In hiking universe, dark matter comprises not only health and leisure, but also travel to a trailhead. We still need to drive in order to walk. “Taking a Wheel for a Walk” asks what would happen if, after a car delivers us to the trail, we had to take part of the car the rest of the way up the mountain with us. In a version of teen parenting class, the environmental load of this conference and individual outing becomes a burden we can’t leave behind.
This project addresses the theme of future landscapes with the peculiar properties of its materials. Earlier in my career, I made land art with old tires. I liked their softness underfoot, but could not overcome their smell, or the way they can’t really be discarded. It’s a weird but telling fact that tires are so buoyant they won’t stay buried. Cover them with the heaviest earth movers, and within months, they work their way back to the surface. Fitting, then, that tires are also a tool of resistance movements around the world.
Wheel is a project to be performed on site in Prespa if the concept or conditions fit. A series of actions create a landscape and then change it. Originally conceived for a gravel pit, abandoned mine, or exposed ridgetop, it might also work on a sloping roof.
The event is structured by the following sequence of actions.
-Before the outing, fill car trunk(s) with used tires and innertubes -- at least one per participant.

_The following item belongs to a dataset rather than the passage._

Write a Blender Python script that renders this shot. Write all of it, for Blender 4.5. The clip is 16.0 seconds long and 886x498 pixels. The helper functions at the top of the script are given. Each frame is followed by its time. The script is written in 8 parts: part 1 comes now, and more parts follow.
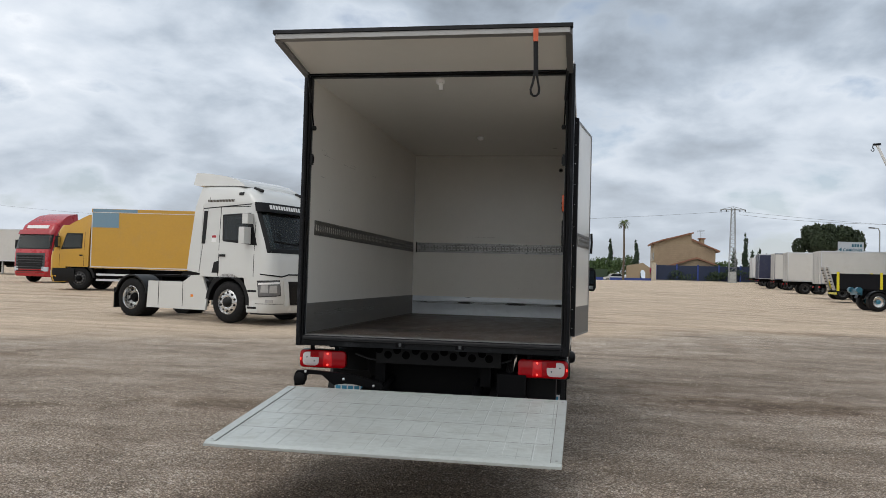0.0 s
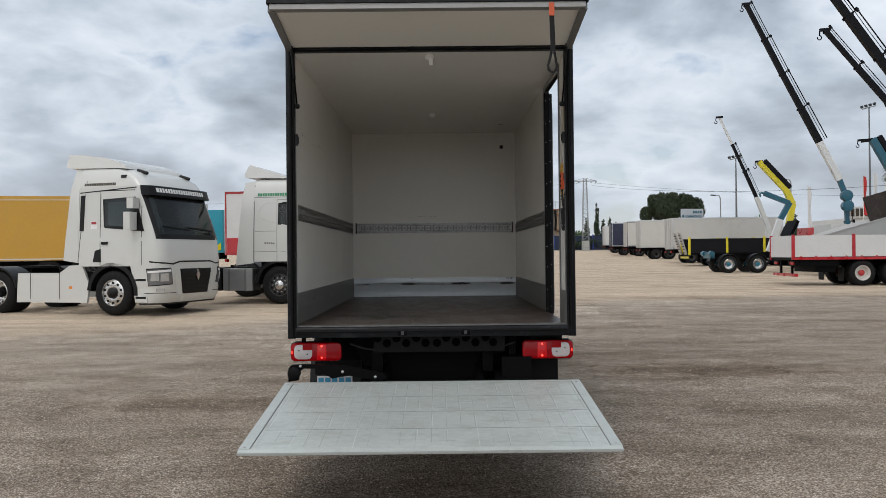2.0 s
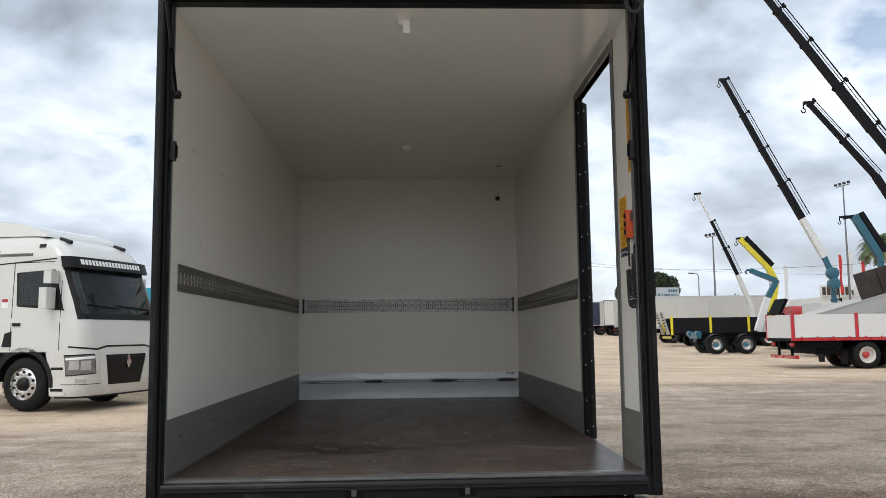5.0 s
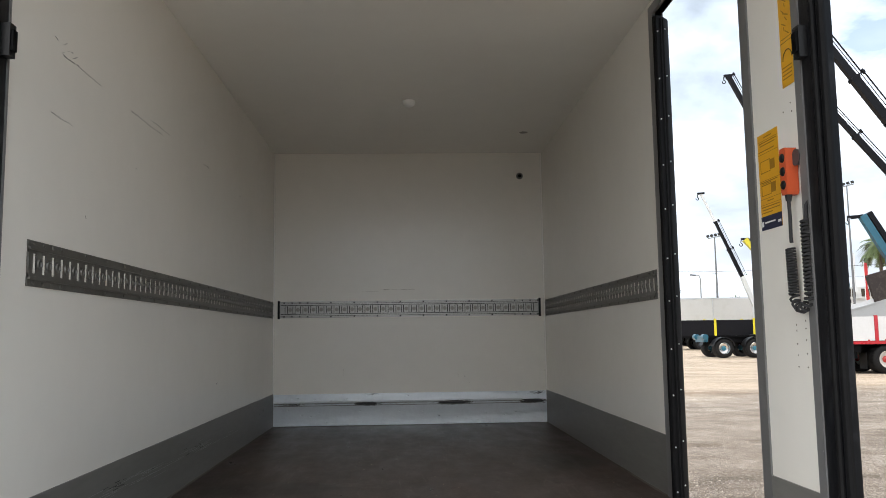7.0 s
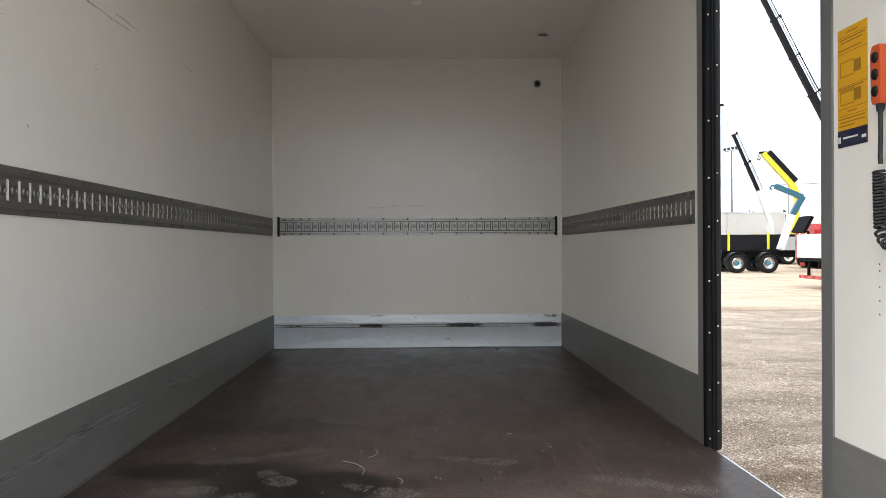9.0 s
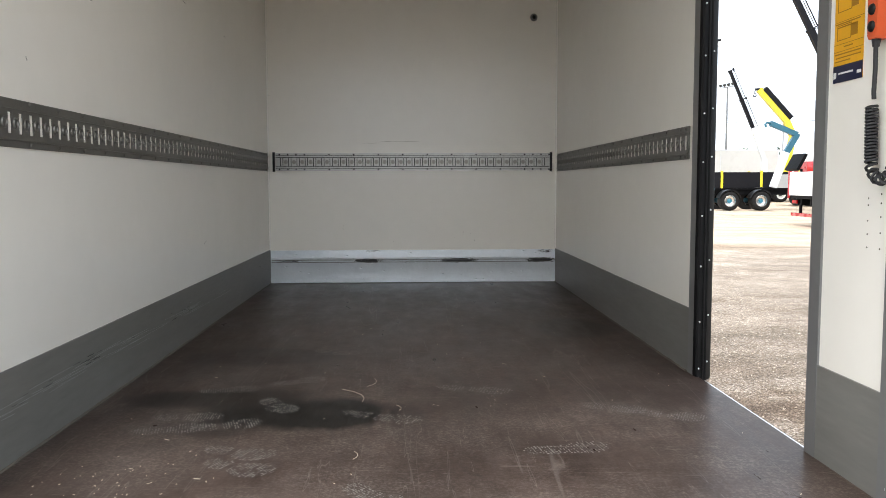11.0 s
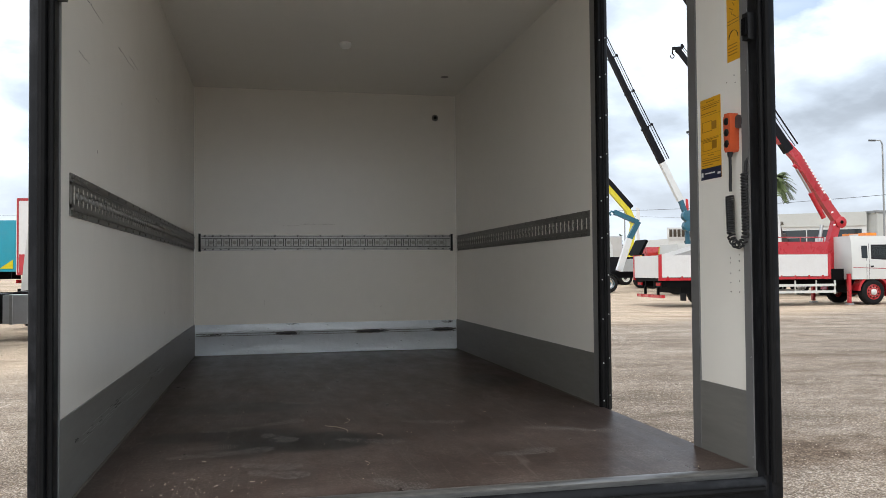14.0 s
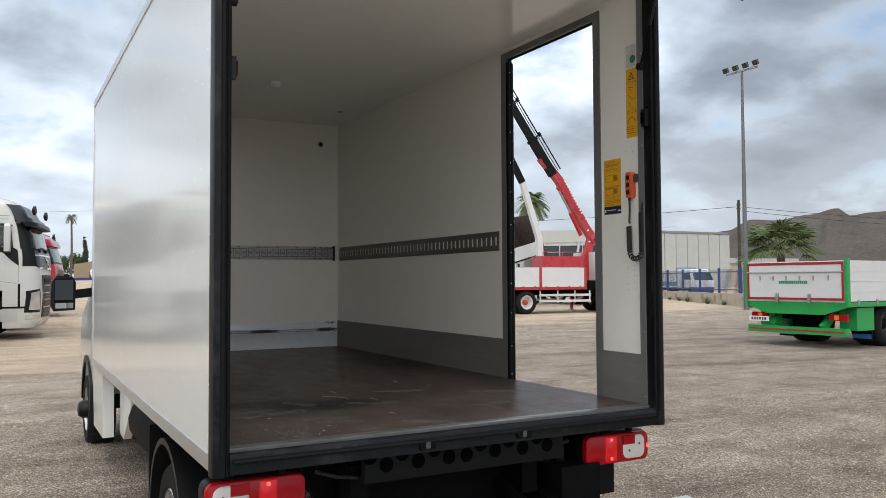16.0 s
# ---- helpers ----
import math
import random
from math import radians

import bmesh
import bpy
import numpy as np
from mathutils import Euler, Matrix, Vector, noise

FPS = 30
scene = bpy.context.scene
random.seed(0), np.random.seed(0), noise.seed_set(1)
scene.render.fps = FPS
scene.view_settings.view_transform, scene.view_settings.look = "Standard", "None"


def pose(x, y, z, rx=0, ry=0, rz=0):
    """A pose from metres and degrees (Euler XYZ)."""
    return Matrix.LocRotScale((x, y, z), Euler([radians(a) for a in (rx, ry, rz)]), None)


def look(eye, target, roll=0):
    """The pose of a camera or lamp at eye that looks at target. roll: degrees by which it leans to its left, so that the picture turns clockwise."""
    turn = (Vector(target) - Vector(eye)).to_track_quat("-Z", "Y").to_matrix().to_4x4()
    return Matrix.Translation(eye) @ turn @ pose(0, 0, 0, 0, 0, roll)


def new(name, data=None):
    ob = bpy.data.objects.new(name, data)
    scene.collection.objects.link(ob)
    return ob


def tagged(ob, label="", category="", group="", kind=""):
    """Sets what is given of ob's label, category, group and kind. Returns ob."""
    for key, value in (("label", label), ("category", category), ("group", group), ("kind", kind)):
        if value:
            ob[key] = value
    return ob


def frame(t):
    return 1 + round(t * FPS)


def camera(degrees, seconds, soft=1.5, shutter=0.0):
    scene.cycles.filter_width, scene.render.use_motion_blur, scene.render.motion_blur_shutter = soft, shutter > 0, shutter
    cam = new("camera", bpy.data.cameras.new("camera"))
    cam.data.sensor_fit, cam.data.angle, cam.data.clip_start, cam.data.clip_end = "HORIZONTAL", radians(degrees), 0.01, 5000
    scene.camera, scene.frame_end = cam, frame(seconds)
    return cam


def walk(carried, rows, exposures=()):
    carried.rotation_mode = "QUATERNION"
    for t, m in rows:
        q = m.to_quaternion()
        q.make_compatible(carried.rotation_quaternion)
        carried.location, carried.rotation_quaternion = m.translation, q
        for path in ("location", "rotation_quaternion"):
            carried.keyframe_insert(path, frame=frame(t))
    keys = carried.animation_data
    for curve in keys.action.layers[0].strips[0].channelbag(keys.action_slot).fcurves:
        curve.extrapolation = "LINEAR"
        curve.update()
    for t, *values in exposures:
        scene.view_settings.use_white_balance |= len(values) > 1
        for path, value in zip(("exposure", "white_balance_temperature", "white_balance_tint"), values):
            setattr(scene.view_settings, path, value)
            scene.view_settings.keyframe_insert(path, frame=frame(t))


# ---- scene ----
cam = camera(57.5, 16.0, soft=0.8)
PATH = [
    (0, (1.149, -6.017, 1.424), (0.806, -4.048, 1.494), 1.6),
    (0.5, (0.734, -6.082, 1.437), (0.518, -4.095, 1.506), 1.2),
    (1, (0.398, -6.073, 1.452), (0.288, -4.078, 1.522), 0.5),
    (1.5, (0.201, -5.979, 1.466), (0.161, -3.98, 1.522), -0.3),
    (2, (0.06, -5.896, 1.468), (0.069, -3.896, 1.482), -0.6),
    (2.5, (0.059, -5.588, 1.452), (0.092, -3.588, 1.453), -0.3),
    (3, (0.067, -5.2, 1.461), (0.125, -3.201, 1.494), -0.2),
    (3.5, (0.048, -4.715, 1.49), (0.112, -2.718, 1.573), -0.4),
    (4, (0.066, -4.217, 1.517), (0.127, -2.223, 1.658), -0.4),
    (4.2, (0.038, -4.036, 1.516), (0.11, -2.044, 1.681), -0.4),
    (6.5, (0.008, -2.206, 1.595), (0.09, -0.221, 1.82), -0.9),
    (7, (-0.019, -1.876, 1.593), (0.07, 0.111, 1.808), -0.8),
    (7.5, (-0.058, -1.624, 1.633), (0.027, 0.367, 1.807), -0.9),
    (8, (-0.019, -1.522, 1.637), (0.034, 0.474, 1.757), -0.6),
    (8.5, (-0.006, -1.507, 1.644), (0.041, 0.491, 1.704), -0.5),
    (9, (0.010, -1.497, 1.651), (0.068, 0.502, 1.648), -0.3),
    (9.5, (-0.002, -1.51, 1.647), (0.070, 0.488, 1.593), -0.3),
    (10, (-0.004, -1.523, 1.645), (0.069, 0.473, 1.548), -0.2),
    (12.5, (-0.035, -1.617, 1.635), (0.055, 0.372, 1.443), 0.0),
    (13, (-0.103, -1.743, 1.627), (0.058, 0.248, 1.536), 0.1),
    (13.5, (-0.195, -1.947, 1.604), (0.085, 0.033, 1.605), -0.1),
    (14, (-0.471, -2.154, 1.578), (-0.047, -0.2, 1.631), -0.5),
    (14.5, (-0.734, -2.392, 1.566), (-0.164, -0.476, 1.643), -0.4),
    (15, (-0.963, -2.561, 1.589), (-0.253, -0.693, 1.677), -0.8),
    (15.5, (-1.345, -2.661, 1.58), (-0.498, -0.851, 1.664), -0.7),
    (16, (-1.716, -2.84, 1.552), (-0.757, -1.087, 1.629), -0.3),
]
walk(cam, [(t, look(eye, target, roll)) for t, eye, target, roll in PATH], exposures=[(0, -0.28), (3.0, -0.21), (4.0, 0.04), (6.5, 0.36), (7.0, 0.74), (7.5, 0.96), (9.0, 1.14), (10.2, 1.28), (12.5, 1.46), (13.0, 1.32), (13.5, 0.92), (14.0, 0.46), (14.5, 0.26), (15.0, 0.14), (15.5, 0.13), (16.0, 0.22)])

# ---- world, sun, exposure ----
SUN_EL, SUN_AZ = 58, 205
world = bpy.data.worlds.new("overcast_sky")
scene.world = world
world.use_nodes = True


def node(tree, kind, **values):
    n = tree.nodes.new(kind)
    for key, value in values.items():
        n.inputs[key].default_value = value
    return n


def ramp(tree, stops, interpolation="LINEAR"):
    n = tree.nodes.new("ShaderNodeValToRGB")
    n.color_ramp.interpolation = interpolation
    while len(n.color_ramp.elements) < len(stops):
        n.color_ramp.elements.new(0.5)
    for e, (p, c) in zip(n.color_ramp.elements, stops):
        e.position, e.color = p, (*c, 1) if len(c) == 3 else c
    return n


def math_node(tree, op, a, b=None, c=None):
    n = tree.nodes.new("ShaderNodeMath")
    n.operation = op
    for i, v in enumerate((a, b, c)):
        if v is None:
            continue
        if isinstance(v, (int, float)):
            n.inputs[i].default_value = v
        else:
            tree.links.new(v, n.inputs[i])
    return n.outputs[0]


def mix_color(tree, fac, a, b, blend="MIX"):
    n = tree.nodes.new("ShaderNodeMix")
    n.data_type, n.blend_type = "RGBA", blend
    for i, v in ((0, fac), (6, a), (7, b)):
        if isinstance(v, (int, float)):
            n.inputs[i].default_value = v
        elif isinstance(v, tuple):
            n.inputs[i].default_value = (*v[:3], 1)
        else:
            tree.links.new(v, n.inputs[i])
    return n.outputs[2]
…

-Participants drive up to a trailhead. Lead artists park their own rental car, jack it up, and take off the wheels. This car remains on jacks or blocks for the duration of the hike.
-Cover the seats with tablecloths, and seat the wheels upright inside. For the duration of the walk, the wheels stand watch against a theft that’s already happened.
-Open the car trunks; remove collected tires.
-The group improvises how to carry the tires up the hill. Some may roll, others drag behind/ carry on a pole/ wear over their necks like bandoliers.
-Group gathers at summit, then releases the tires, which roll til they fall over. Use these points to plot out the limits of an imaginary snow cap with rope or fabric. The shape of this glacier sprawls like the Cretan octopus in Jack Whitten’s imagination. The tires become its restless and grasping sucker feet.
-Extend darker ropes to each tire from the summit. Pull the tires up to shrink the glacier.
-Assemble retrieved tires into a picnic seat. Drape with tablecloths. Enjoy a lunch.
As a lifelong technical worker, I feel confident about its basic automotive procedures. The challenges lie in finding a site, and procuring materials in a foreign language.